Output each line exactly as it appears, skipping any embedded picture.

** start of DATA EXTRACT **

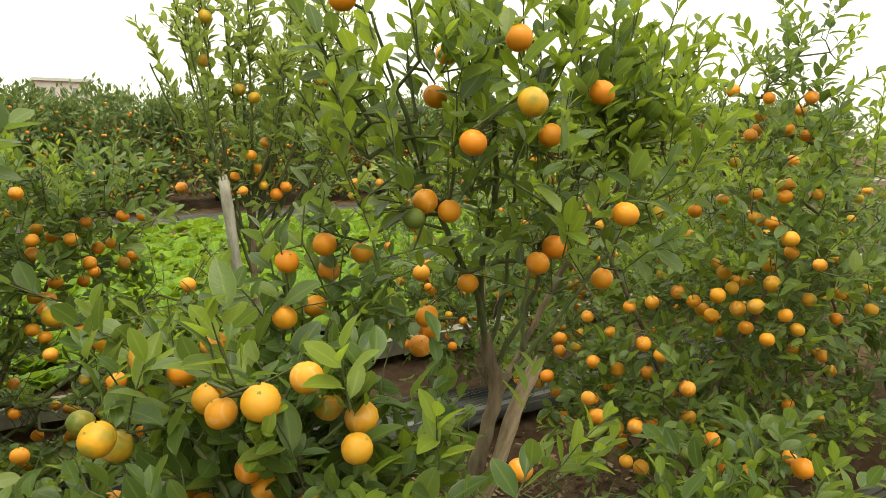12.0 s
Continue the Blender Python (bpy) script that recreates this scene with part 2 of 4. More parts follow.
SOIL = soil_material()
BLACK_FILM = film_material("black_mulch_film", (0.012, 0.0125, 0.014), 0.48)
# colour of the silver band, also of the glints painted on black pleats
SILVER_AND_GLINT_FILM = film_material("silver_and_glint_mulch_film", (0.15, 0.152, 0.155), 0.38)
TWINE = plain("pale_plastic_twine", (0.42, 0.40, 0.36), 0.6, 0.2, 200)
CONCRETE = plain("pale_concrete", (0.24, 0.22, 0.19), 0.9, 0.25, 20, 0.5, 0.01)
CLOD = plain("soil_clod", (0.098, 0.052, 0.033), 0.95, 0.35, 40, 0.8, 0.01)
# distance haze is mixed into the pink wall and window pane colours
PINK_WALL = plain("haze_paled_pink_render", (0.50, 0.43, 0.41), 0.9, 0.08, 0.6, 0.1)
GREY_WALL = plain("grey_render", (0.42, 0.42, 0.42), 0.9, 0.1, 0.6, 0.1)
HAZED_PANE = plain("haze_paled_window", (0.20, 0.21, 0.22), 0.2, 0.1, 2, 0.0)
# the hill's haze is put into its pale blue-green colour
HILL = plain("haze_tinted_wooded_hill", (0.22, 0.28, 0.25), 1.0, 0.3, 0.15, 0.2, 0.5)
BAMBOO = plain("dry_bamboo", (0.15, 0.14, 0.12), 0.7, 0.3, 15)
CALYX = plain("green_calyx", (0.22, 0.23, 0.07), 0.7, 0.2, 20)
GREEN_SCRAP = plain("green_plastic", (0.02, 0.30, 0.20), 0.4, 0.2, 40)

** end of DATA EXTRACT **

### EXERCISE RESPONSE
12.0 s
Continue the Blender Python (bpy) script that recreates this scene with part 2 of 4. More parts follow.
SOIL = soil_material()
BLACK_FILM = film_material("black_mulch_film", (0.012, 0.0125, 0.014), 0.48)
# colour of the silver band, also of the glints painted on black pleats
SILVER_AND_GLINT_FILM = film_material("silver_and_glint_mulch_film", (0.15, 0.152, 0.155), 0.38)
TWINE = plain("pale_plastic_twine", (0.42, 0.40, 0.36), 0.6, 0.2, 200)
CONCRETE = plain("pale_concrete", (0.24, 0.22, 0.19), 0.9, 0.25, 20, 0.5, 0.01)
CLOD = plain("soil_clod", (0.098, 0.052, 0.033), 0.95, 0.35, 40, 0.8, 0.01)
# distance haze is mixed into the pink wall and window pane colours
PINK_WALL = plain("haze_paled_pink_render", (0.50, 0.43, 0.41), 0.9, 0.08, 0.6, 0.1)
GREY_WALL = plain("grey_render", (0.42, 0.42, 0.42), 0.9, 0.1, 0.6, 0.1)
HAZED_PANE = plain("haze_paled_window", (0.20, 0.21, 0.22), 0.2, 0.1, 2, 0.0)
# the hill's haze is put into its pale blue-green colour
HILL = plain("haze_tinted_wooded_hill", (0.22, 0.28, 0.25), 1.0, 0.3, 0.15, 0.2, 0.5)
BAMBOO = plain("dry_bamboo", (0.15, 0.14, 0.12), 0.7, 0.3, 15)
CALYX = plain("green_calyx", (0.22, 0.23, 0.07), 0.7, 0.2, 20)
GREEN_SCRAP = plain("green_plastic", (0.02, 0.30, 0.20), 0.4, 0.2, 40)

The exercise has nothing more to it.